Emsal Mahkeme Kararı Ankara Bölge Adliye Mahkemesi 24. Hukuk Dairesi 2022/120 E. 2023/694 K. 12.04.2023 T.

Görüntülediğiniz mahkeme kararı henüz kesinleşmemiştir. Yararlı olması amacıyla eklenmiştir.
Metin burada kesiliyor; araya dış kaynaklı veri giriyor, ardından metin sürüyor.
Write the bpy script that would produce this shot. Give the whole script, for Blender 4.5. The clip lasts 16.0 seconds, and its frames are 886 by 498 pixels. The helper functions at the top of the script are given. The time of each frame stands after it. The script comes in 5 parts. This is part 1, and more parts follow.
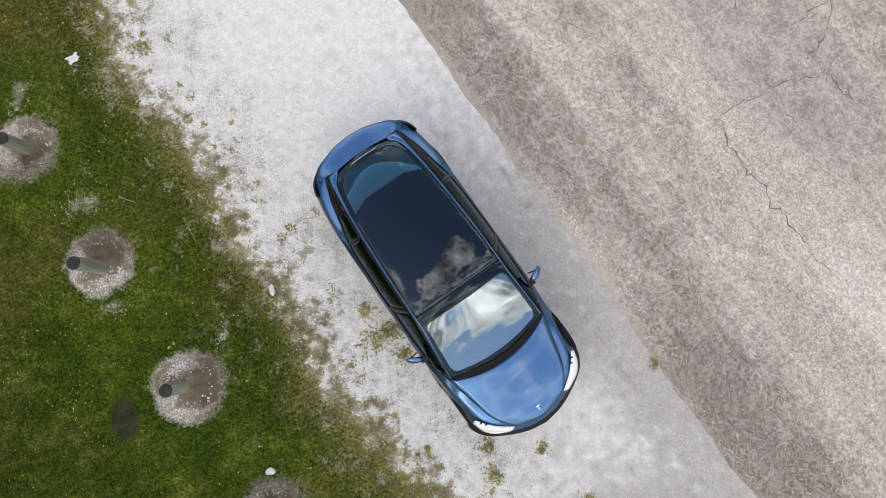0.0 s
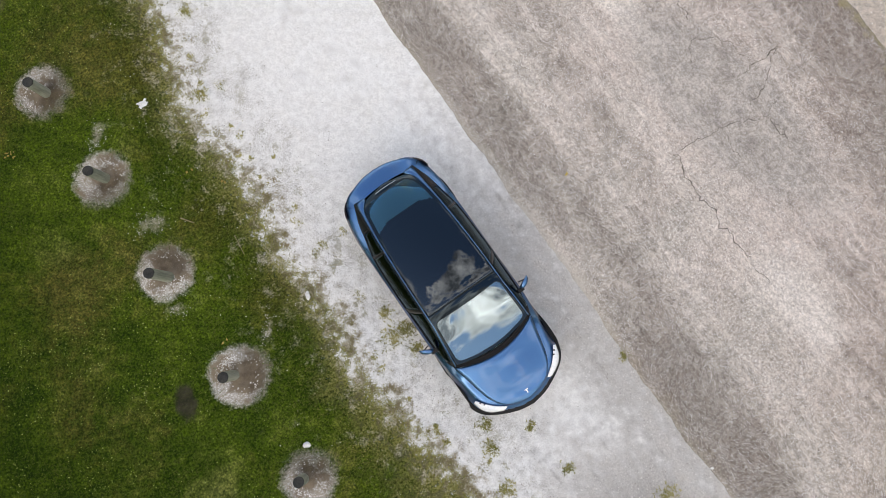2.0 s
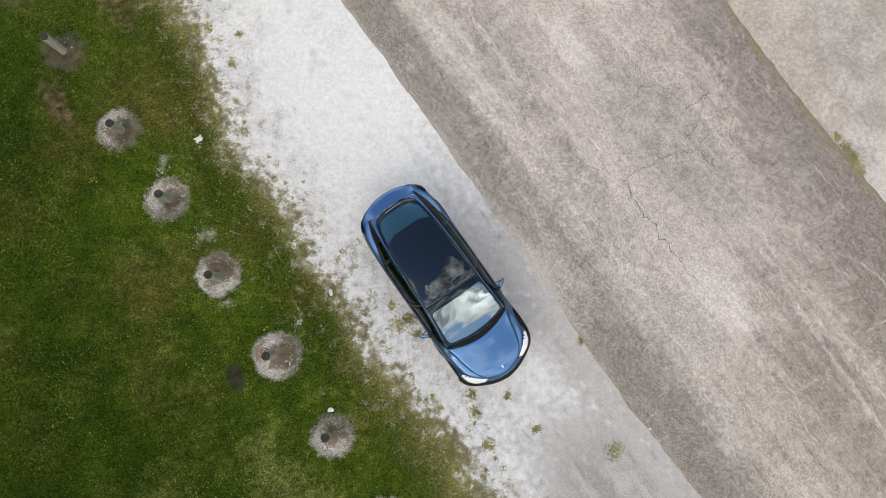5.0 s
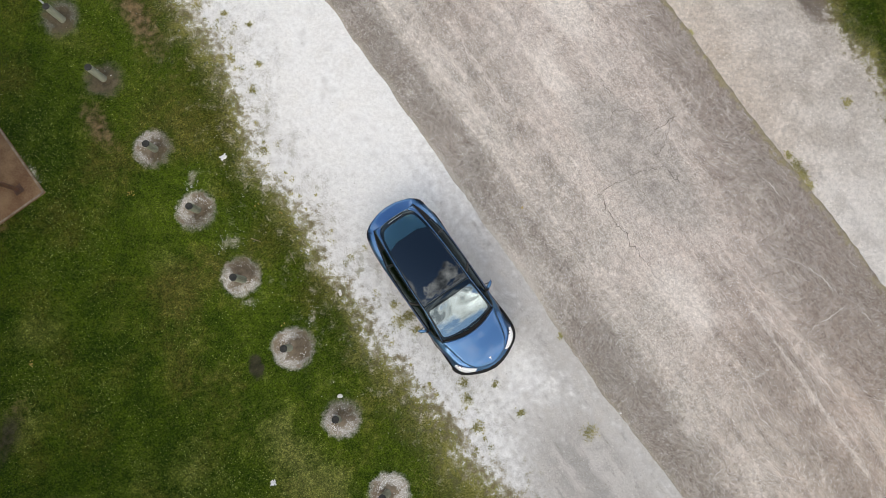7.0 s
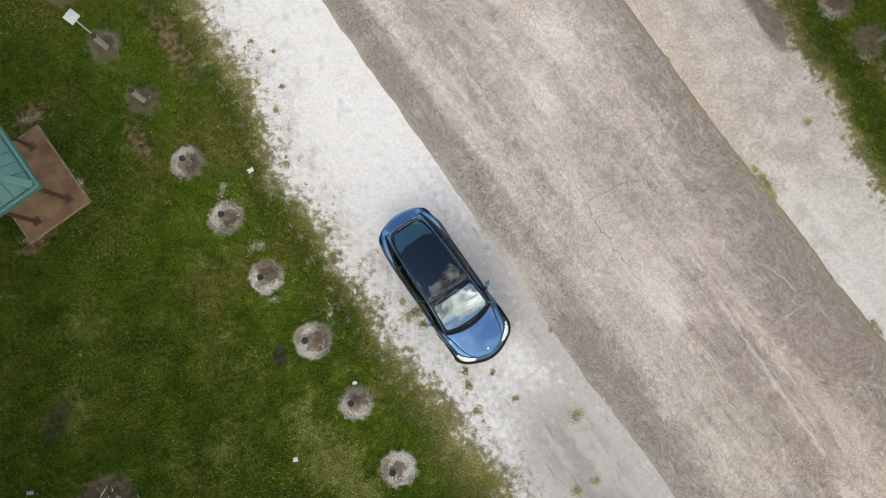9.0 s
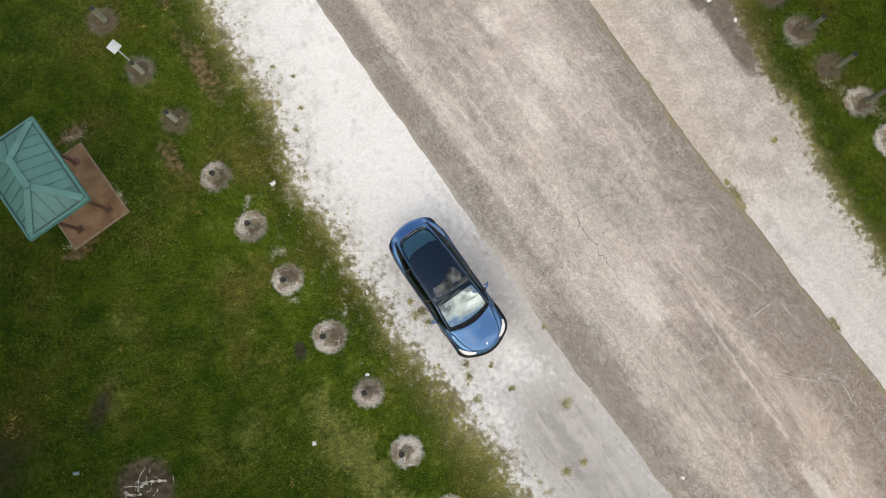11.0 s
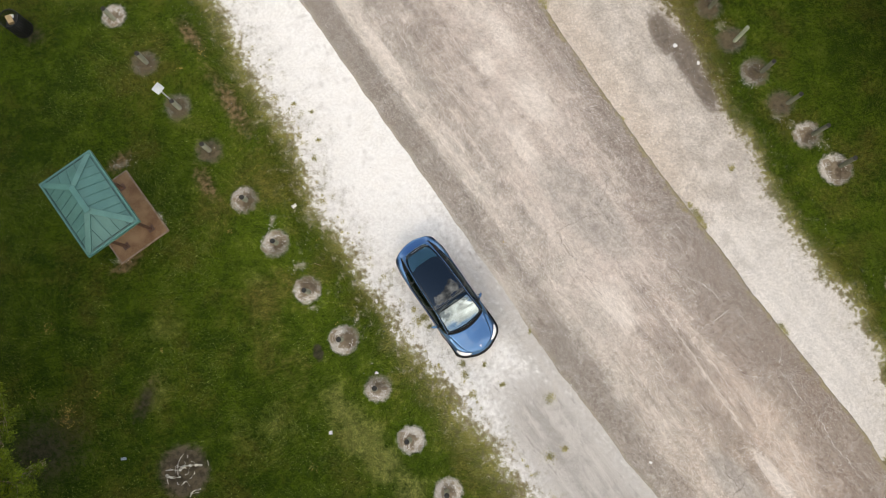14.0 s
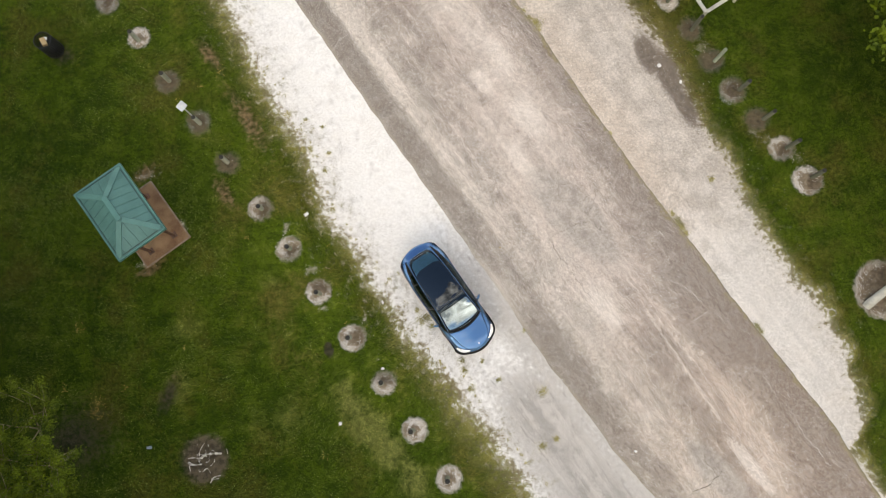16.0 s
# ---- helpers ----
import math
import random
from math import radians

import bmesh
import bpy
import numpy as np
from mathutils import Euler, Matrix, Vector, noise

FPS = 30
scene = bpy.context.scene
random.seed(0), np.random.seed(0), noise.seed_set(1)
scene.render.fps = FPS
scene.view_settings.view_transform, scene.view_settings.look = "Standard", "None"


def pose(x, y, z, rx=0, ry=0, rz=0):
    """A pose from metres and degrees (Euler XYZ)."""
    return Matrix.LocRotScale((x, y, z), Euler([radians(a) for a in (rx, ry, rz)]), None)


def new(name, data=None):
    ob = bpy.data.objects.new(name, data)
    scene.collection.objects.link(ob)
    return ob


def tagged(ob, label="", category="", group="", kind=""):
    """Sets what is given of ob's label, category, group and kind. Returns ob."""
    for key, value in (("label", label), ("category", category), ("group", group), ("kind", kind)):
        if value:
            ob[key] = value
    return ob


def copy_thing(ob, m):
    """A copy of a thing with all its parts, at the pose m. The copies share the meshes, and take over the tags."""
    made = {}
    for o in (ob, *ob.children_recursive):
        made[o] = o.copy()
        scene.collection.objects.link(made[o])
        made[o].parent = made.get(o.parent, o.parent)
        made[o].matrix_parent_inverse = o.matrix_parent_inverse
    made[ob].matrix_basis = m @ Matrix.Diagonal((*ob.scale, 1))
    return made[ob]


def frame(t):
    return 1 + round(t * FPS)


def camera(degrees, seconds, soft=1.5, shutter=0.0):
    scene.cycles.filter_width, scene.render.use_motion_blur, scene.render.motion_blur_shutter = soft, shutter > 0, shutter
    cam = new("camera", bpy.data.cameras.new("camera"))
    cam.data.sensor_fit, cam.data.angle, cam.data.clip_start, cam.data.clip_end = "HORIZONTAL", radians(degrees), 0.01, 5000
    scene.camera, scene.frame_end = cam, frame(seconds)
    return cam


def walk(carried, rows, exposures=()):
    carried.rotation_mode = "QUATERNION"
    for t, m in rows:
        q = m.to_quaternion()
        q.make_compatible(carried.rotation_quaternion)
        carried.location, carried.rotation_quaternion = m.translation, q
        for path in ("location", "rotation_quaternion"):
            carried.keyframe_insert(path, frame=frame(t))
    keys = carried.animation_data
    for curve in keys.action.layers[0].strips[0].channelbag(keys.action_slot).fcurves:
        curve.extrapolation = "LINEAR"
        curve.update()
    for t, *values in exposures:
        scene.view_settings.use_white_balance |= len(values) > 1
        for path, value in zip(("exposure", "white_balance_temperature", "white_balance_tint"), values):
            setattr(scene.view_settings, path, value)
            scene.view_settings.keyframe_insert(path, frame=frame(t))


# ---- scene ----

T.C. ANKARA BÖLGE ADLİYE MAHKEMESİ BAM 24. HUKUK DAİRESİ
T.C.
ANKARA
BÖLGE ADLİYE MAHKEMESİ
24.HUKUK DAİRESİ

ESAS NO : 2022/120
KARAR NO : 2023/694

T Ü R K M İ L L E T İ A D I N A
K A R A R

BAŞKAN : … (…)
ÜYE : … (…)
ÜYE : … (…)
KATİP : … (…)

İNCELENEN KARARIN
MAHKEMESİ : ANKARA 3. ASLİYE TİCARET MAHKEMESİ
TARİHİ : 25/05/2021
NUMARASI : 2015/33 E. 2021/279 K.

DAVACI : … – …
VEKİLİ : Av. …

DAVALI : … – …
VEKİLİ : Av. …

DAVANIN KONUSU : ALACAK
İSTİNAF TALEBİNDE
BULUNAN : DAVALI VEKİLİ
KARAR TARİHİ : 12/04/2023
KARARIN YAZILDIĞI
TARİH : 13/04/2023
Mahkemece verilen karara karşı davalı karşı davacı vekili tarafından istinaf kanun yoluna başvurulmuştur.
İstinaf talebinin süresi içinde olduğu anlaşıldıktan sonra dosya okunup gereği düşünüldü:
TALEP: Davacı vekili dava dilekçesinde, taraflar arasında 15/01/2014 tarihli ortaklık sözleşmesi düzenlendiğini, Ankara- Kayseri Hattı Km:228+750-228+150 arasında Şev Tanzimi Yapılması ve Palye Hendeklerinin Temizlenmesi işinin yapımı konusunda anlaşıldığını, sözleşmeye dayanarak davalının davacıya vekaletname verdiğini, bu vekalet ile 20’den fazla ihaleye katıldığını, ihale masraflarını kendisini karşıladığını, davalı adına açılacak krediler için oğlunun taşınmazını ipotek olarak gösterdiğini, sonrasında davalı ile … arasında imzalanan sözleşmeler gereğince davacının işleri kendi imkanları ile yaptırıp davalı adına teslim ettiğini, ancak davalının bu işten davacının alacağını ödemediğini iddia ederek şimdilik 15.000,00 TL’nin davalıdan tahsiline, ayrıca davalı ile … arasında düzenlenen Polatlı-Konya YHT Hattı Drenaj Kanalı ve Palye Hendeklerinin Temizlenmesi işini de davacının yaptığını, ancak ücretini alamadığını iddia ederek şimdilik 15.000,00 TL’nin davalıdan iş bitim tarihinden itibaren uygulanacak en yüksük banka ticari faizi ile birlikte tahsilini talep etmiştir.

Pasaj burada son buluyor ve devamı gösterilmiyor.